PROBLEM DETAILS = Repeat the material verbatim and drop the pictures.

Begin

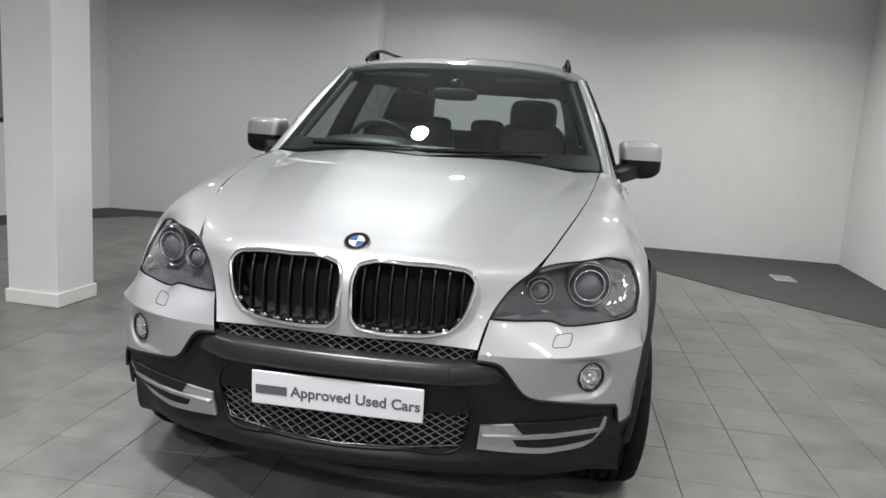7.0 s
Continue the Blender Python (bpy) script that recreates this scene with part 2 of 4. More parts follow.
def lathe(profile, seg=48, axis="x"):
    """Turns (along, radius) pairs round an axis."""
    verts, faces = [], []
    for i in range(seg):
        w = 2 * math.pi * i / seg
        c, s = math.cos(w), math.sin(w)
        for a, r in profile:
            verts.append({"x": (a, r * c, r * s), "y": (r * c, a, r * s), "z": (r * c, r * s, a)}[axis])
    k = len(profile)
    for i in range(seg):
        j = (i + 1) % seg
        for q in range(k - 1):
            f = (i * k + q, i * k + q + 1, j * k + q + 1, j * k + q)
            faces.append(f if axis == "y" else f[::-1])
    return mesh_of(verts, faces)


def box(size, bevel=0.01, seg=2, at=(0, 0, 0), turn=None):
    bm = bmesh.new()
    bmesh.ops.create_cube(bm, size=1, matrix=Matrix.Diagonal((*size, 1)))
    if bevel:
        bmesh.ops.bevel(bm, geom=bm.edges[:], offset=bevel, segments=seg, profile=0.5, affect="EDGES")
    bmesh.ops.transform(bm, matrix=Matrix.Translation(at) @ (turn or Matrix()), verts=bm.verts)
    for f in bm.faces:
        f.smooth = seg > 2
    return bm


def joined(meshes):
    """Several meshes as one."""
    bm = bmesh.new()
    for me in meshes:
        if isinstance(me, bmesh.types.BMesh):
            tmp = bpy.data.meshes.new("tmp")
            me.to_mesh(tmp)
            me.free()
            me = tmp
        bm.from_mesh(me)
    return bm


def prism(outline, z0, z1, smooth=False):
    """An upright prism over a plan outline, counted anticlockwise."""
    k = len(outline)
    verts = [(x, y, z0) for x, y in outline] + [(x, y, z1) for x, y in outline]
    faces = [tuple(range(k - 1, -1, -1)), tuple(range(k, 2 * k))] + [(i, (i + 1) % k, k + (i + 1) % k, k + i) for i in range(k)]
    return mesh_of(verts, faces, smooth)


# ---- the room ----
def wall_piece(name, a, b, thick, z0=0.0, z1=CEILING, holes=(), mat=WALL, label="plain white painted showroom wall"):
    """A wall from a to b with its inner face on that line, thickness to the right of it; holes: (from, to, sill, head) along it."""
    a, b = Vector(a), Vector(b)
    d = (b - a).normalized()
    length = (b - a).length
    out = Vector((d.y, -d.x))
    cuts = sorted({0.0, length, *[h[0] for h in holes], *[h[1] for h in holes]})
    bm = bmesh.new()
    for s, e in zip(cuts, cuts[1:]):
        spans = [(z0, z1)]
        for h in holes:
            if h[0] <= s + 1e-6 and h[1] >= e - 1e-6:
                spans = [(z0, h[2]), (h[3], z1)]
        for lo, hi in spans:
            q = [a + d * s, a + d * s + out * thick, a + d * e + out * thick, a + d * e]
            bm.from_mesh(prism([tuple(v) for v in q], lo, hi))
    bmesh.ops.remove_doubles(bm, verts=bm.verts, dist=1e-5)
    me = bpy.data.meshes.new(name)
    bm.to_mesh(me)
    bm.free()
    me.materials.append(mat)
    return tagged(new(name, me), label, "wall", kind="structure")


CORNER_R, CORNER_S, CORNER_L = (3.87, 6.47), (-1.75, 6.47), (-5.08, 6.03)
WEST_END, SOUTH_W, SOUTH_E = (-8.69, -2.85), (-8.69, -7.0), (3.66, -7.0)
wall_piece("wall_east", SOUTH_E, CORNER_R, -0.2)
wall_piece("wall_north", CORNER_R, CORNER_S, -0.2)
wall_piece("wall_north_2", (-1.75, 6.28), CORNER_L, -0.40)
# the window wall runs at a slant
wdir = (Vector(WEST_END) - Vector(CORNER_L)).normalized()
WLEN = (Vector(WEST_END) - Vector(CORNER_L)).length
wall_piece("wall_west", CORNER_L, WEST_END, -0.25, holes=[(1.02, 5.83, 1.0, 2.75)])
wall_piece("wall_west_2", WEST_END, SOUTH_W, -0.25)
wall_piece("wall_south", SOUTH_W, SOUTH_E, -0.2)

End

FINAL ANSWER =
7.0 s
Continue the Blender Python (bpy) script that recreates this scene with part 2 of 4. More parts follow.
def lathe(profile, seg=48, axis="x"):
    """Turns (along, radius) pairs round an axis."""
    verts, faces = [], []
    for i in range(seg):
        w = 2 * math.pi * i / seg
        c, s = math.cos(w), math.sin(w)
        for a, r in profile:
            verts.append({"x": (a, r * c, r * s), "y": (r * c, a, r * s), "z": (r * c, r * s, a)}[axis])
    k = len(profile)
    for i in range(seg):
        j = (i + 1) % seg
        for q in range(k - 1):
            f = (i * k + q, i * k + q + 1, j * k + q + 1, j * k + q)
            faces.append(f if axis == "y" else f[::-1])
    return mesh_of(verts, faces)


def box(size, bevel=0.01, seg=2, at=(0, 0, 0), turn=None):
    bm = bmesh.new()
    bmesh.ops.create_cube(bm, size=1, matrix=Matrix.Diagonal((*size, 1)))
    if bevel:
        bmesh.ops.bevel(bm, geom=bm.edges[:], offset=bevel, segments=seg, profile=0.5, affect="EDGES")
    bmesh.ops.transform(bm, matrix=Matrix.Translation(at) @ (turn or Matrix()), verts=bm.verts)
    for f in bm.faces:
        f.smooth = seg > 2
    return bm


def joined(meshes):
    """Several meshes as one."""
    bm = bmesh.new()
    for me in meshes:
        if isinstance(me, bmesh.types.BMesh):
            tmp = bpy.data.meshes.new("tmp")
            me.to_mesh(tmp)
            me.free()
            me = tmp
        bm.from_mesh(me)
    return bm


def prism(outline, z0, z1, smooth=False):
    """An upright prism over a plan outline, counted anticlockwise."""
    k = len(outline)
    verts = [(x, y, z0) for x, y in outline] + [(x, y, z1) for x, y in outline]
    faces = [tuple(range(k - 1, -1, -1)), tuple(range(k, 2 * k))] + [(i, (i + 1) % k, k + (i + 1) % k, k + i) for i in range(k)]
    return mesh_of(verts, faces, smooth)


# ---- the room ----
def wall_piece(name, a, b, thick, z0=0.0, z1=CEILING, holes=(), mat=WALL, label="plain white painted showroom wall"):
    """A wall from a to b with its inner face on that line, thickness to the right of it; holes: (from, to, sill, head) along it."""
    a, b = Vector(a), Vector(b)
    d = (b - a).normalized()
    length = (b - a).length
    out = Vector((d.y, -d.x))
    cuts = sorted({0.0, length, *[h[0] for h in holes], *[h[1] for h in holes]})
    bm = bmesh.new()
    for s, e in zip(cuts, cuts[1:]):
        spans = [(z0, z1)]
        for h in holes:
            if h[0] <= s + 1e-6 and h[1] >= e - 1e-6:
                spans = [(z0, h[2]), (h[3], z1)]
        for lo, hi in spans:
            q = [a + d * s, a + d * s + out * thick, a + d * e + out * thick, a + d * e]
            bm.from_mesh(prism([tuple(v) for v in q], lo, hi))
    bmesh.ops.remove_doubles(bm, verts=bm.verts, dist=1e-5)
    me = bpy.data.meshes.new(name)
    bm.to_mesh(me)
    bm.free()
    me.materials.append(mat)
    return tagged(new(name, me), label, "wall", kind="structure")


CORNER_R, CORNER_S, CORNER_L = (3.87, 6.47), (-1.75, 6.47), (-5.08, 6.03)
WEST_END, SOUTH_W, SOUTH_E = (-8.69, -2.85), (-8.69, -7.0), (3.66, -7.0)
wall_piece("wall_east", SOUTH_E, CORNER_R, -0.2)
wall_piece("wall_north", CORNER_R, CORNER_S, -0.2)
wall_piece("wall_north_2", (-1.75, 6.28), CORNER_L, -0.40)
# the window wall runs at a slant
wdir = (Vector(WEST_END) - Vector(CORNER_L)).normalized()
WLEN = (Vector(WEST_END) - Vector(CORNER_L)).length
wall_piece("wall_west", CORNER_L, WEST_END, -0.25, holes=[(1.02, 5.83, 1.0, 2.75)])
wall_piece("wall_west_2", WEST_END, SOUTH_W, -0.25)
wall_piece("wall_south", SOUTH_W, SOUTH_E, -0.2)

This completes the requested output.